The AFC’s position on Amaila was politically astute

The Alliance For Change (AFC) made its position on Amaila known from the outset. It said that it would rely on the outcome of the IDB’s assessment in order to determine whether or not to support the project. The AFC joined others in expressing its concerns but when confronted with Sithe Global’s position that unless there was full opposition support for the legislation, it would terminate its interest, the AFC quite consistently decided that it would vote to let the project live until the crucial IDB report was available.

Its Chairman’s professional association with Sithe Global may have complicated the situation for the AFC.  The criticisms of the AFC appear to suggest that it opportunistically voted for the legislation at the behest of its Chairman. But in fact the AFC was maintaining its consistency and credibility while protecting its electoral and political interests.

The AFC is a third party in Guyana with no ideological or class base or distinct political philosophy.

ralph ramkarranSo far it has received only a protest vote but unlike all other third parties, it increased its vote at the second elections it contested. In the 2006 elections its support came from disaffected PNCR supporters. In 2011 that vote evaporated.

Instead it got the disaffected PPP vote. Immediately the PPP launched a campaign to paint the AFC as part of APNU. We all know what that implied and was intended to accomplish. For substantial political reasons, therefore, the AFC had to define itself, create its own identity and carve out its own political space, which it has been doing.

Third parties in Guyana have not done well. There have been many. The best organized, best funded and longest surviving was the United Force. Formed in the early 1960s, it had a conservative ideological orientation and a political base in the business, Catholic, Amerindian and the then large Portuguese communities.

It also had multi-ethnic support and secured 12 per cent of the vote at the 1964 elections. Joining with the PNC in the 1964 PNC-UF coalition government, the UF began to decline with the rigging of elections in 1968 and the retirement shortly after of its leader, Peter D’Aguiar.

The Working Peoples’ Alliance came on the scene in 1974. It captured the imagination of the multi-ethnic disaffected, including youth, had a large following and espoused revolutionary socialism as its political philosophy. While by 1980, the WPA had lost some of its appeal because of oppression and assassinations, particularly of its most popular leader, Walter Rodney, it never had the opportunity to prove its electoral strength at the height of its popularity.

By 1980 it had already begun to wane and the elections of that year and 1985 were rigged. WPA leaders have attributed loss of support to ‘tribal’ politics in Guyana, that is to say, ethnic based voting patterns.

The AFC was established in 2005 by Raphael Trotman, Khemraj Ramjattan and the late Sheila Holder, who were members of the National Assembly representing the PNCR-1G, the PPP/C and the WPA respectively. Messrs Trotman and Ramjattan had resigned from their parties and Mrs Holder later resigned from the WPA.

The AFC is fully aware that it needs to recapture the votes from the PNCR that it lost as well as to maintain and expand its support from disaffected PPP supporters.

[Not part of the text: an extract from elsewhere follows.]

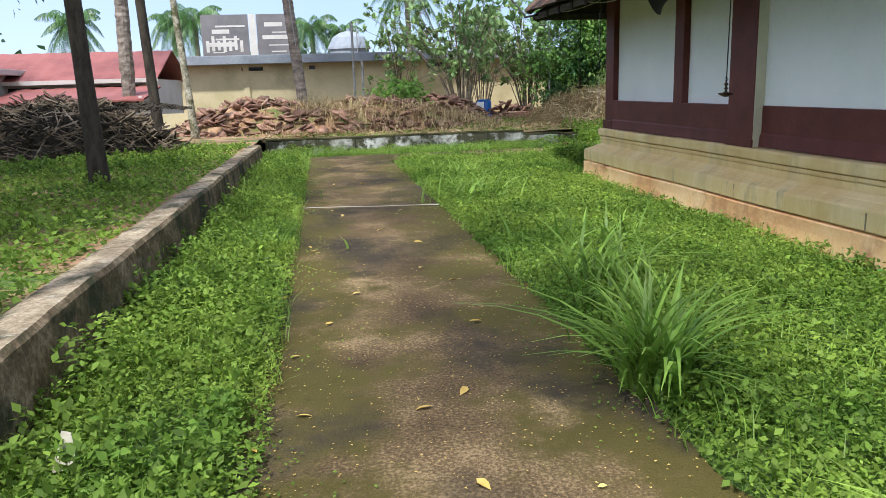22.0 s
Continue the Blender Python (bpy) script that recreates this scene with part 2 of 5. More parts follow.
M_cream_low = surf("cream_paint_splashed", [(0.3, (0.56, 0.28, 0.11)), (0.5, (0.70, 0.45, 0.21)), (0.7, (0.78, 0.60, 0.34))], 1.0, 30, 0.85, 0.4, 0.007, stain=(0.28, 0.12, 0.05), stain_scale=1.4, stain_at=(0.54, 0.72))
TILE = [(0.28, (0.018, 0.015, 0.013)), (0.42, (0.048, 0.033, 0.027)), (0.57, (0.099, 0.056, 0.041)), (0.73, (0.238, 0.119, 0.072))]
# Darker palette for the single tiles near the far end of the eave
TILE_DARK = [(0.30, (0.011, 0.010, 0.009)), (0.45, (0.030, 0.021, 0.017)), (0.60, (0.070, 0.037, 0.027)), (0.76, (0.176, 0.084, 0.051))]
M_tile = surf("clay_roof_tile", TILE, 1.5, 42, 0.9, 0.6, 0.01, islands=0.4, grainy=0.7, stain=(0.30, 0.27, 0.20), stain_scale=14, stain_at=(0.64, 0.72), stain2=((0.030, 0.026, 0.018), 1.0, (0.58, 0.76)), stretch=(0.45, 2.0, 0.45))
M_tile_p = surf("clay_roof_tile_single", TILE_DARK, 1.5, 42, 0.9, 0.7, 0.012, pieces=0.4, grainy=0.8, stain=(0.27, 0.25, 0.18), stain_scale=16, stain_at=(0.62, 0.69), stain2=((0.022, 0.020, 0.012), 1.0, (0.55, 0.74)), stretch=(0.55, 1.8, 0.55))
M_ridge = surf("mossy_ridge_tile", [(0.3, (0.035, 0.028, 0.022)), (0.5, (0.095, 0.062, 0.048)), (0.7, (0.20, 0.13, 0.095))], 2.5, 30, 0.95, 0.6, 0.012, stain=(0.075, 0.085, 0.025), stain_scale=3.2, stain_at=(0.52, 0.64))
M_wood = surf("dark_timber", [(0.3, (0.016, 0.012, 0.010)), (0.6, (0.04, 0.028, 0.022))], 3, 40, 0.85, 0.4, 0.005)
M_fascia = surf("weathered_board", [(0.3, (0.035, 0.032, 0.028)), (0.6, (0.10, 0.092, 0.078))], 4, 40, 0.9, 0.4, 0.005, stretch=(3, 0.4, 3))
M_stone = surf("black_oiled_stone", [(0.3, (0.006, 0.006, 0.007)), (0.6, (0.022, 0.021, 0.020))], 6, 60, 0.5, 0.6, 0.008)
M_stone2 = surf("grey_stone", [(0.3, (0.055, 0.052, 0.046)), (0.6, (0.18, 0.168, 0.148))], 6, 60, 0.9, 0.6, 0.01)
M_ledge = surf("ledge_cement", [(0.3, (0.10, 0.074, 0.042)), (0.5, (0.25, 0.196, 0.126)), (0.7, (0.43, 0.37, 0.265))], 1.6, 30, 0.9, 0.9, 0.02, grainy=0.7, stain=(0.045, 0.045, 0.022), stain_scale=2.6, stain_at=(0.50, 0.62), stain2=((0.40, 0.39, 0.33), 9, (0.62, 0.7)))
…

While this needs very hard work and a sensible and creative political strategy, the PPP is making it easy for them by its abusive political strategy and go it alone policy.

The continuing difficulties in the sugar industry continue to create opportunities for the AFC to recruit support and its work among rice farmers, despite the growth in the rice industry, and Amerindians are paying dividends.

The political strategy that the AFC seems to be conscious of is that it must never give the appearance that it will join APNU against the interests of PPP supporters. Those disaffected still have sympathy for their party, the PPP, but feel that it has strayed from its goals and principles and has not delivered.

A larger number of PPP supporters than at the last elections would stay at home at the next elections or vote for the AFC but not if they feel that the AFC would join with APNU to destroy the PPP. The PPP is aware of this hence their strategy towards the AFC described above.

The PNCR, the major partner of APNU, has not yet recognized the need to say something to PPP supporters about its policies of the past which they still believe targeted them. Only then will it be able to successfully court disaffected PPP supporters or at least remove the fears which still exist of the PNC among this large block of voters and make it easier for the AFC.

The vote in the National Assembly by the AFC is a major statement defining its strategy. The issue before the National Assembly was whether Amaila, which has public support, should live or die before the IDB report. The AFC decided that there was no reason to kill Amaila now. This decision emphasized its independence, separated it from APNU and demonstrated to PPP supporters that it is can be trusted to protect the nation’s interests.